▶ [Written exercise]: Return the line containing "Continue the Blender", the line containing "brown wooden bedside", and every line between them, exactly as they stand. Output nothing else.
═══ Collected material ═══
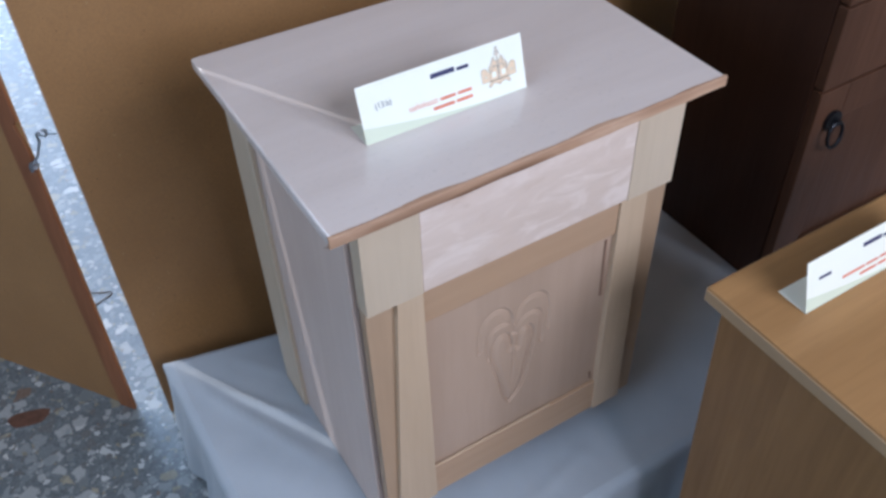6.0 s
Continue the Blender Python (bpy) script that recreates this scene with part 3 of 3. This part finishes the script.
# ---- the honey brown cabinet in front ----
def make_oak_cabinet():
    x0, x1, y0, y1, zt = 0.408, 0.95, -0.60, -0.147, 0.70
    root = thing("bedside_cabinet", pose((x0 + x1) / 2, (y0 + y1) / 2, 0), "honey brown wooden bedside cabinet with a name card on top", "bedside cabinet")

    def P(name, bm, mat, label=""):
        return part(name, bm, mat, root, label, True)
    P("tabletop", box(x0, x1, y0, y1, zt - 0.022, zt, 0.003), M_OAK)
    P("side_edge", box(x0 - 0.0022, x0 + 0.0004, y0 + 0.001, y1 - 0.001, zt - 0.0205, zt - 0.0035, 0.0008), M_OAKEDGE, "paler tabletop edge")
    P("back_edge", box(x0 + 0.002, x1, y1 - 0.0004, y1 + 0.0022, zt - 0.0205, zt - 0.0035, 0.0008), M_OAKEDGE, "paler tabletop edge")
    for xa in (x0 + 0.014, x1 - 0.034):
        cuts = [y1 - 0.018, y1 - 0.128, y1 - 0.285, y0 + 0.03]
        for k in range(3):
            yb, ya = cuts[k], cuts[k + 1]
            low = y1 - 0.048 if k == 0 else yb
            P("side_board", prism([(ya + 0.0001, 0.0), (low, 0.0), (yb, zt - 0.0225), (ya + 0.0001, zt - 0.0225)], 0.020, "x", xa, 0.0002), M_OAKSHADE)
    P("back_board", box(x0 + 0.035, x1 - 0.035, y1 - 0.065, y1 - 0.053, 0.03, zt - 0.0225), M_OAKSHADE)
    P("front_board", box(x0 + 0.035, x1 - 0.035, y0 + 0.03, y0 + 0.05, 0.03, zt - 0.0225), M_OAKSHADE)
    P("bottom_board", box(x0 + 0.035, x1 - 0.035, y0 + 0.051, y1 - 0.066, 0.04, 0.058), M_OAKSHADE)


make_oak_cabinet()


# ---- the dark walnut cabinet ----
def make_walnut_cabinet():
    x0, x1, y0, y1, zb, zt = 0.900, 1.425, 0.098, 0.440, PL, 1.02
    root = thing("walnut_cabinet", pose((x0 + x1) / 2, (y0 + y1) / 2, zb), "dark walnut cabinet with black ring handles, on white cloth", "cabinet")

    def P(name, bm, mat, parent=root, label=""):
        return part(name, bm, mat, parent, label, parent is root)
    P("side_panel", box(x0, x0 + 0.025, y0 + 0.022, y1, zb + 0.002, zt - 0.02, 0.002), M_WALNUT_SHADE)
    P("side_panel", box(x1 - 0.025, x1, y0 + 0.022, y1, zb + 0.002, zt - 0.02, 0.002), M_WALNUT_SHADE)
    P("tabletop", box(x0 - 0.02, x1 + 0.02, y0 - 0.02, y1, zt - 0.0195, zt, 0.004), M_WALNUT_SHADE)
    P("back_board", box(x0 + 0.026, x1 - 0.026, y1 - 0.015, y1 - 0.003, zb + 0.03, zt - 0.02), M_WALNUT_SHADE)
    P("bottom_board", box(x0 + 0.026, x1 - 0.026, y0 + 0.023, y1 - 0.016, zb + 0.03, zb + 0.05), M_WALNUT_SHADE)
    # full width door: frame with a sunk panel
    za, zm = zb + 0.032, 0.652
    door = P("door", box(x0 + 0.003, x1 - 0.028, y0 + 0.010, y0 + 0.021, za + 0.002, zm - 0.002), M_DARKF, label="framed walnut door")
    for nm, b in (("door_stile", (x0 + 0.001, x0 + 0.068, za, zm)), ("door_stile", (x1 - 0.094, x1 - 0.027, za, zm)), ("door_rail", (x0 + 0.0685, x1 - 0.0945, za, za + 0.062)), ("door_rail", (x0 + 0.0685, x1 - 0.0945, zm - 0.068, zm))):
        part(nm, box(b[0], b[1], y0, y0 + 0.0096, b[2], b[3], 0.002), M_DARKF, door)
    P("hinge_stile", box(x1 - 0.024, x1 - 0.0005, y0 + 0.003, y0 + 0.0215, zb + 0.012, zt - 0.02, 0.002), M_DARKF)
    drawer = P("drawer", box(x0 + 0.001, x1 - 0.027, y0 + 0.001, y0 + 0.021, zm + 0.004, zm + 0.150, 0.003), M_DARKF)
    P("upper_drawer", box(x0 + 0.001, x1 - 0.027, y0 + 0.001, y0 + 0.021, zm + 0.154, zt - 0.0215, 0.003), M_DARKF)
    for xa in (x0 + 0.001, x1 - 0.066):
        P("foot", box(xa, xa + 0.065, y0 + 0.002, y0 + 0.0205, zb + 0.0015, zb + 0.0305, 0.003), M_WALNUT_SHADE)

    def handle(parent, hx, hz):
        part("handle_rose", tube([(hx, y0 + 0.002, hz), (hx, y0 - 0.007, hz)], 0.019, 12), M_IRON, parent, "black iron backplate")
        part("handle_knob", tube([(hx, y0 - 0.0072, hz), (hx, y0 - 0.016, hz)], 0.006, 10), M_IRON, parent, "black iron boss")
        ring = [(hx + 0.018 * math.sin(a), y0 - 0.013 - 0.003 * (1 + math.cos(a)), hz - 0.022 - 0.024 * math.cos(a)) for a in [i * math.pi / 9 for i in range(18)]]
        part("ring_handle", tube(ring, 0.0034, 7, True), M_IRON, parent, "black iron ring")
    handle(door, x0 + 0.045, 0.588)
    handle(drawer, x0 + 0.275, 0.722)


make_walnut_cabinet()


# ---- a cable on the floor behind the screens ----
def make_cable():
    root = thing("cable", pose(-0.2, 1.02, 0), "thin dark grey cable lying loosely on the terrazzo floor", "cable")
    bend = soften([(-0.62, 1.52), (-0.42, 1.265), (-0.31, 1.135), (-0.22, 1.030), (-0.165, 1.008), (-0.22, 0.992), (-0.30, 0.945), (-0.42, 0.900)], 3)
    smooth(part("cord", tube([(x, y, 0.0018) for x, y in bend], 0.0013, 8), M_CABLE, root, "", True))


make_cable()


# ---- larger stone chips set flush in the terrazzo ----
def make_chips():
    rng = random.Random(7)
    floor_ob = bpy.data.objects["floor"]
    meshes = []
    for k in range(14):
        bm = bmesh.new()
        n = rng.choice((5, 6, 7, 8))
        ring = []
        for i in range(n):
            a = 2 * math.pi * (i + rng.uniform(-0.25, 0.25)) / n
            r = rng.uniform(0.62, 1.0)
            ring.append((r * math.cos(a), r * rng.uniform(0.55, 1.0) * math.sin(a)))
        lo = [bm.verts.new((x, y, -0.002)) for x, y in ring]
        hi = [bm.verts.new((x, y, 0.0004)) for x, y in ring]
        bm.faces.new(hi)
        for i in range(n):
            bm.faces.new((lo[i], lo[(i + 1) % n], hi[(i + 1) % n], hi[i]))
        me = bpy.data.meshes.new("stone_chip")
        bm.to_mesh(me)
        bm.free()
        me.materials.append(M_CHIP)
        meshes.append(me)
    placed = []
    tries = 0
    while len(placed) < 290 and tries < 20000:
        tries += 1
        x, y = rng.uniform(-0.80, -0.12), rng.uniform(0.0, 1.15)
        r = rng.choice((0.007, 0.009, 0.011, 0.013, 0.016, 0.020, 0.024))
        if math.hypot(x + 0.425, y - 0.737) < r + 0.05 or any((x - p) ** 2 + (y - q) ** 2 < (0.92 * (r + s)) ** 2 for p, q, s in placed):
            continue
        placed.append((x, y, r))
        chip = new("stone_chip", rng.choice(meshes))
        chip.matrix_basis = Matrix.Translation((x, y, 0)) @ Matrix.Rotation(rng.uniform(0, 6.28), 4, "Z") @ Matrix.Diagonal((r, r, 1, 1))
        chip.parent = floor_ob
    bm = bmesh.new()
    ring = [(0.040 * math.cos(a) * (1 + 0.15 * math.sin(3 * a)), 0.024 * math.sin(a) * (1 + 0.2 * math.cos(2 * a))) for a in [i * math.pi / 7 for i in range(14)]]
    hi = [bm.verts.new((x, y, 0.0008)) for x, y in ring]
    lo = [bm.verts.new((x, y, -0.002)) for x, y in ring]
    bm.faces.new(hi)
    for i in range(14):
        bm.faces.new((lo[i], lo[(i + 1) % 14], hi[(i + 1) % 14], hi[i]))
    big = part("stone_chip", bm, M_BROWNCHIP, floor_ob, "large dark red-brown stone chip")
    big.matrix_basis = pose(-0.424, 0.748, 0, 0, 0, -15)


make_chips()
═══
▶ [Expected answer]:
Continue the Blender Python (bpy) script that recreates this scene with part 3 of 3. This part finishes the script.
# ---- the honey brown cabinet in front ----
def make_oak_cabinet():
    x0, x1, y0, y1, zt = 0.408, 0.95, -0.60, -0.147, 0.70
    root = thing("bedside_cabinet", pose((x0 + x1) / 2, (y0 + y1) / 2, 0), "honey brown wooden bedside cabinet with a name card on top", "bedside cabinet")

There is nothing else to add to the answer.